Penyempurnaan lambang negara itu terus dilakukan. Kepala burung Rajawali Garuda Pancasila yang gundul kini menjadi berjambul. Bentuk cakar kaki yang mencengkram pita dari semula menghadap ke belakang menjadi menghadap ke depan juga diperbaiki. Tanggal 20 Maret 1950, Presiden Soekarno memerintahkan pelukis istana, Dullah, untuk melukis kembali bentuk final lambang negara yang telah diperbaiki tersebut dan dipergunakan secara resmi sampai saat ini.
Sultan Hamid II, yang terlahir dengan nama Syarif Abdul Hamid Alkadrie, putra sulung Sultan Pontianak. Lahir di Pontianak tanggal 12 Juli 1913, dalam tubuhnya mengalir darah Indonesia-Arab. Istri Sultan Hamid II seorang berkebangsaan Belanda yang melahirkan dua anak yang saat ini berada di Negeri Belanda.
Sultan Hamid II menempuh pendidikan ELS di Sukabumi, Pontianak, Yogyakarta, dan Bandung. HBS di Bandung satu tahun, THS Bandung tidak tamat, kemudian KMA di Breda, Negeri Belanda hingga tamat dan meraih pangkat letnan pada kesatuan tentara Hindia Belanda.
Ketika ayahnya mangkat akibat agresi Jepang, pada 29 Oktober 1945 dia diangkat menjadi Sultan Pontianak menggantikan ayahnya dengan gelar Sultan Hamid II. Dalam perjuangan federalisme, Sultan Hamid II memperoleh jabatan penting sebagai wakil Daerah Istimewa Kalimantan Barat (DIKB) berdasarkan konstitusi RIS 1949 dan selalu turut dalam perundingan-perundingan Malino, Denpasar, BFO, BFC, IJC dan KMB di Indonesia dan Belanda. Pada 20 Desember 1949, berdasarkan Keputusan Presiden Republik Indonesia Serikat Nomor 2 Tahun 1949, Sultan Hamid II diangkat sebagai Menteri Negara RIS. Dalam kedudukannya ini, dia dipercayakan oleh Presiden Sukarno mengkoordinasi kegiatan perancangan lambang negara.

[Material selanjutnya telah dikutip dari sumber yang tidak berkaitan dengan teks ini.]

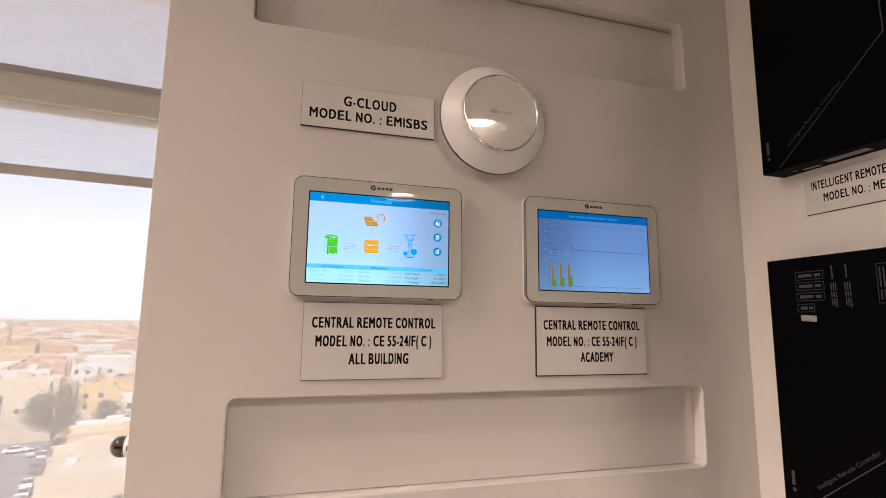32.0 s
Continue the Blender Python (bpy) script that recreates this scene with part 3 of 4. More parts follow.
        for k, (a, b, a0, a1, b0) in enumerate(rows):
            base = 0.883 + 0.0475 * k
            f.text(a, a0, a1, base, base - 0.0245, 4, ink)
            f.text(b, b0, u1 - 0.0135, base, base - 0.0245, 4, ink)


# here the oblique dimming in the emission lies on the left
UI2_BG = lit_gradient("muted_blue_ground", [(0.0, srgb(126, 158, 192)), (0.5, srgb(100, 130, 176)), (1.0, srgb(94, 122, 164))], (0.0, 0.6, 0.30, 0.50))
UI2_TOP = lit("muted_header_blue", srgb(4, 92, 152))
UI2_LINE = lit("chart_line_grey", srgb(72, 86, 112))
UI2_GREEN = lit("chart_line_green", srgb(44, 98, 82))
UI2_RED = lit("chart_line_brown", srgb(92, 74, 92))
UI2_FAINT = lit("chart_faint", srgb(112, 134, 176))
UI2_BROWN = lit("bar_brown", srgb(142, 108, 28))
UI2_BAR = lit("bar_green", srgb(52, 142, 20))
UI2_TXT = lit("muted_cyan", srgb(40, 128, 180))


def chart_page(ctl):
    """The yearly comparison page: a line chart over a bar chart."""
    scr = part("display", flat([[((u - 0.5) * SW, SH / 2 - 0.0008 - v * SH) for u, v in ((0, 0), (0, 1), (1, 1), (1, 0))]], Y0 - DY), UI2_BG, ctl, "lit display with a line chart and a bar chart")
    f = Face(scr)
    f.rect("header_bar", 0, 0, 1, 0.10, 2, UI2_TOP)
    f.lines("back_arrow", [((0.075, 0.036), (0.062, 0.053)), ((0.062, 0.052), (0.075, 0.070))], 0.0008, 3, UI2_TXT)
    f.shape("unreadable_title", [[(u, 0.040), (u, 0.066), (u + w, 0.066), (u + w, 0.040)] for u, w in ((0.27, 0.055), (0.333, 0.080), (0.422, 0.120), (0.550, 0.060), (0.620, 0.090))], 3, UI2_TXT)
    f.lines("chart_axis", [((0.085, 0.156), (0.085, 0.488)), ((0.085, 0.156), (0.955, 0.156))], 0.0004, 2, UI2_LINE)
    f.lines("chart_axis", [((0.085, 0.488), (0.955, 0.488))], 0.0005, 3, UI2_LINE)
    for v in (0.266, 0.377):
        f.lines("chart_grid", [((0.085, v), (0.955, v))], 0.0003, 2, UI2_FAINT)
    f.lines("chart_line", [((0.085, 0.237), (0.164, 0.208)), ((0.164, 0.208), (0.237, 0.215)), ((0.237, 0.215), (0.306, 0.488)), ((0.306, 0.486), (0.955, 0.486))], 0.0006, 4, UI2_RED)
    f.lines("chart_line", [((0.085, 0.414), (0.160, 0.385)), ((0.160, 0.385), (0.233, 0.363)), ((0.233, 0.363), (0.306, 0.488))], 0.0006, 5, UI2_GREEN)
    for k in range(12):
        u = 0.088 + 0.0735 * k
        w = 0.020 if k < 3 else 0.008
        f.shape("unreadable_label", [[(u, v), (u, v + 0.014), (u + w, v + 0.014), (u + w, v)] for v in (0.508, 0.540, 0.572)], 2, UI2_FAINT)
    for v in (0.150, 0.262, 0.372, 0.480, 0.622, 0.728, 0.836, 0.940):
        f.rect("unreadable_label", 0.045, v, 0.068, v + 0.013, 2, UI2_FAINT)
    for u in (0.735, 0.842):
        f.disc("legend_dot", u, 0.128, 0.0011, 3, UI2_LINE)
        f.rect("unreadable_label", u + 0.012, 0.122, u + 0.055, 0.135, 2, UI2_FAINT)
    f.lines("chart_axis", [((0.085, 0.614), (0.085, 0.945)), ((0.085, 0.945), (0.955, 0.945))], 0.0005, 2, UI2_LINE)
    f.shape("axis_tip", [[(0.085, 0.604), (0.081, 0.620), (0.089, 0.620)]], 3, UI2_LINE)
    for u, a, b in ((0.106, 0.693, 0.876), (0.176, 0.665, 0.848), (0.2475, 0.673, 0.822)):
        f.rect("bar", u, a, u + 0.0195, 0.943, 3, UI2_BROWN)
        f.rect("bar", u + 0.0195, b, u + 0.039, 0.943, 3, UI2_BAR)
    for k in range(12):
        f.rect("unreadable_label", 0.112 + 0.0715 * k, 0.958, 0.126 + 0.0715 * k, 0.970, 2, UI2_FAINT)


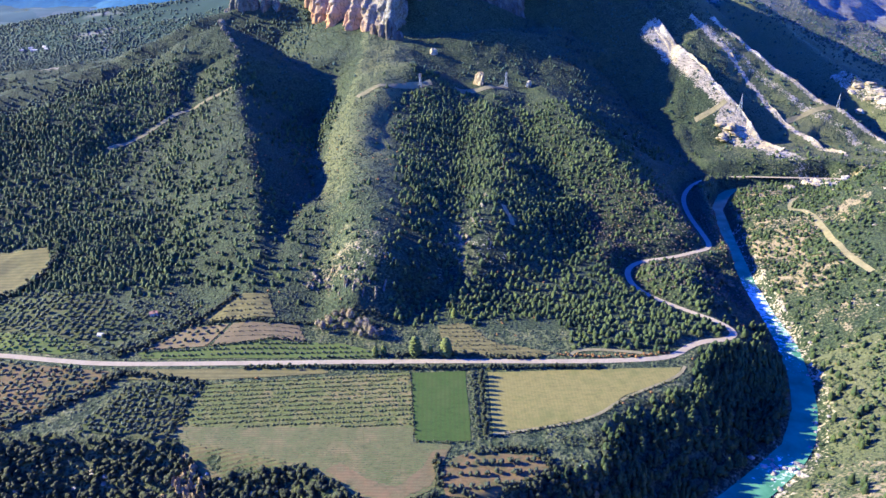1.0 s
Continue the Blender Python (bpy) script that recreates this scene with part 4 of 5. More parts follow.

Sebagai revisi akhir, Sultan Hamid II menyelesaikan penyempurnaan bentuk final gambar lambang negara, yaitu dengan menambah skala ukuran dan tata warna gambar lambang negara di mana lukisan otentiknya diserahkan kepada H. Mas Agung, Yayasan Idayu Jakarta pada tanggal 18 Juli 1974. Sedangkan foto gambar lambang negara yang diserahkan ke Presiden Soekarno pada awal Februari 1950 masih tetap disimpan oleh Kraton Kadriyah Pontianak.  Sultan Hamid II wafat pada 30 Maret 1978 di Jakarta dan dimakamkan di pemakaman Keluarga Kesultanan Pontianak di Batulayang.